Thunderstorms broke the drought in parts of Hawke's Bay yesterday, despite record March temperatures for the region.
A rain gauge at Kahuranaki, south of Havelock North, recorded more than 30mm of rain after 4pm, yet just a short while earlier the temperature at Hawke's Bay Airport hit 32.9C - the highest March temperature known in Napier in at least 108 years.
The thunderstorms, which MetService meteorologist John Law said occurred in a band south of Cape Kidnappers to Southern Hawke's Bay, had not been predicted, although some rain similar to that of the weekend was forecast.

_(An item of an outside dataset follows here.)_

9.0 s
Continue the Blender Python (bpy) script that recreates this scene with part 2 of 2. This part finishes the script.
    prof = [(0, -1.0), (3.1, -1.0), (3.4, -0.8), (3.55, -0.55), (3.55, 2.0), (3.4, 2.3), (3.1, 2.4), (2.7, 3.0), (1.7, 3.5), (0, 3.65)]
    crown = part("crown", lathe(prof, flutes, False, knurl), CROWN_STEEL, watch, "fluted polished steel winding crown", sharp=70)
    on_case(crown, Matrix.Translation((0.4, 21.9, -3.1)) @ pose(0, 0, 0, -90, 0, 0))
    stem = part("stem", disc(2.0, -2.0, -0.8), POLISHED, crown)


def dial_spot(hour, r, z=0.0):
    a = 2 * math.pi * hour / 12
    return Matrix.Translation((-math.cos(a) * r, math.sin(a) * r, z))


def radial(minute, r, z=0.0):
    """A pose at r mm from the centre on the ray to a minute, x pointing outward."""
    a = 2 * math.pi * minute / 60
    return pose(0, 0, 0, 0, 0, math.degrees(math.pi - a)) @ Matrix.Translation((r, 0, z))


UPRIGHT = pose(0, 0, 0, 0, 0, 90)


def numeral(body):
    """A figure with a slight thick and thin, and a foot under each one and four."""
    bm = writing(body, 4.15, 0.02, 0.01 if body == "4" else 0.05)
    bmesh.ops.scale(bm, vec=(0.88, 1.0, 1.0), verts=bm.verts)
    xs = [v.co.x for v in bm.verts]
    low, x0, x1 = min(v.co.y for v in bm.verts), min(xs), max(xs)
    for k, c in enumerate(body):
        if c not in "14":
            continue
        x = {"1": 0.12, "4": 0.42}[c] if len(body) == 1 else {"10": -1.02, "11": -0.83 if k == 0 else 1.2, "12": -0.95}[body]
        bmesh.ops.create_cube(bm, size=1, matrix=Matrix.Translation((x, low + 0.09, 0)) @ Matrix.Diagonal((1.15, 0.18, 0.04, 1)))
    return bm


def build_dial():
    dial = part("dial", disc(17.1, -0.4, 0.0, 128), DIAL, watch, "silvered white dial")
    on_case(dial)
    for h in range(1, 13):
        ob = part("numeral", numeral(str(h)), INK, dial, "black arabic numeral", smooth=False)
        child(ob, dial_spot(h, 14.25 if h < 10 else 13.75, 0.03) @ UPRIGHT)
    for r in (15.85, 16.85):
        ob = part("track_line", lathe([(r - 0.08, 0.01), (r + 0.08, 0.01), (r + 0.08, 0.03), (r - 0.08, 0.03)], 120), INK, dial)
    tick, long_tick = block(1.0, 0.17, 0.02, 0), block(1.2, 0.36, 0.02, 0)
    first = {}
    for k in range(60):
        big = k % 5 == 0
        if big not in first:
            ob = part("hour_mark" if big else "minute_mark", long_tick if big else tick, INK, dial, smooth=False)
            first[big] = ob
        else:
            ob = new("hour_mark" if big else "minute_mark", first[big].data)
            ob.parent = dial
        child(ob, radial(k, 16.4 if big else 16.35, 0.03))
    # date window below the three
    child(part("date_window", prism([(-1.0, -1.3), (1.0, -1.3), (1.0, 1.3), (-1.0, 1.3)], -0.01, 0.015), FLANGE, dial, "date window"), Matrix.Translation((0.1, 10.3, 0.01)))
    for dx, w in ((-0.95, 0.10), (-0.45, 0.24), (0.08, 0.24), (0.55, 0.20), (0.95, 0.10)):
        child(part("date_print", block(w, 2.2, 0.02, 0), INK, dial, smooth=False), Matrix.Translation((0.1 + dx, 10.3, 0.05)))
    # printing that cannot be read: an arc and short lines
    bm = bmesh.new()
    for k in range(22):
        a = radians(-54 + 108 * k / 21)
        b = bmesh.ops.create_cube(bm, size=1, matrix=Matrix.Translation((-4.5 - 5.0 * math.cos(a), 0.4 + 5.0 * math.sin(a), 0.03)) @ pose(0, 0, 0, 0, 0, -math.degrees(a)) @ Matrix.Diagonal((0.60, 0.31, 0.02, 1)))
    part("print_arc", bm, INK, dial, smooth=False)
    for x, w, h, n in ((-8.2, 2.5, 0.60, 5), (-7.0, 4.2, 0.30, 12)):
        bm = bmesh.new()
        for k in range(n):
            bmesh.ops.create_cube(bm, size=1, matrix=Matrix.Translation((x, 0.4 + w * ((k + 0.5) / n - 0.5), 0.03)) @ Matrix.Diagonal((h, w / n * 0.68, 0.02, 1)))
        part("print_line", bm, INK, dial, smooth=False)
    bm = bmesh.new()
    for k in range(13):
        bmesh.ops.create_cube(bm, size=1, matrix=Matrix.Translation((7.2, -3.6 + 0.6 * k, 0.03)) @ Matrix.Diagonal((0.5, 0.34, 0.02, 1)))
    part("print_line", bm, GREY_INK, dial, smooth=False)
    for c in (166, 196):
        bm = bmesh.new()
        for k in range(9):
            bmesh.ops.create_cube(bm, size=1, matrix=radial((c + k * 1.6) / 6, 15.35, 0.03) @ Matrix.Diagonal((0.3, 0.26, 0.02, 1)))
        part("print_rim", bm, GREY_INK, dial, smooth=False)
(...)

But the temperatures exceeding 30C signalled in MetService forecasts since early last week were surpassed, with the city temperatures hitting 32.7C in Napier and 32.6C in Hastings, with 31.2C being recorded in Gisborne.
Climate agency NIWA said the previous highest March temperature in the 40 years of the airport weather station was 32.3C on March 9, 1983.
Yesterday's maximum in Hastings was a record for its station since recordings were first taken there in 1981, the previous high having been 31.8C, also on March 9, 1983.
NIWA said that at Nelson Park in Napier, for which weather statistics dated back to 1905, the record March temperature had been 32.8C, on March 3, 1948.
Mr Law said the thunderstorms began occurring about 4pm and later Kahuranaki Station manager Paul Robinson checked the rain gauge for Hawke's Bay Today and reported 32mm - the first rain on the farm in more than two months.
It spilled from the gutters as he was crutching under cover, and he said: "It let fly for over an hour, and then it had 2 or 3 goes at it."
While the thunderstorm wasn't forecast (although some rain was expected), Mr Robinson wasn't surprised as the weather pattern unfolded during the day.
"It was on the cards: By Jesus it was hot," he said at the station where there had been little rain since September and where the drought was already in full swing when the Hawke's Bay dog trial season started there on January 31.
In Southern Hawke's Bay, Sam Morrah recorded 16mm in less than an hour at Ohineumeri, near Wallingford. At Porangahau, farmers at a volunteer fire brigade gathering early last night said rain had fallen over most of the district, in and around the coastal township.
However, local fire chief John Galbraith commented that, despite the drought, his brigade had attended just one grass fire since January 1.
"I remember one drought where we went to six in one afternoon - we had hoses spread out all over the district," he said. "Everyone's being pretty careful this time."
Yesterday's rain wasn't enough to break the drought, but it was "a start", Mr Robinson said. He was looking forward to more rain today.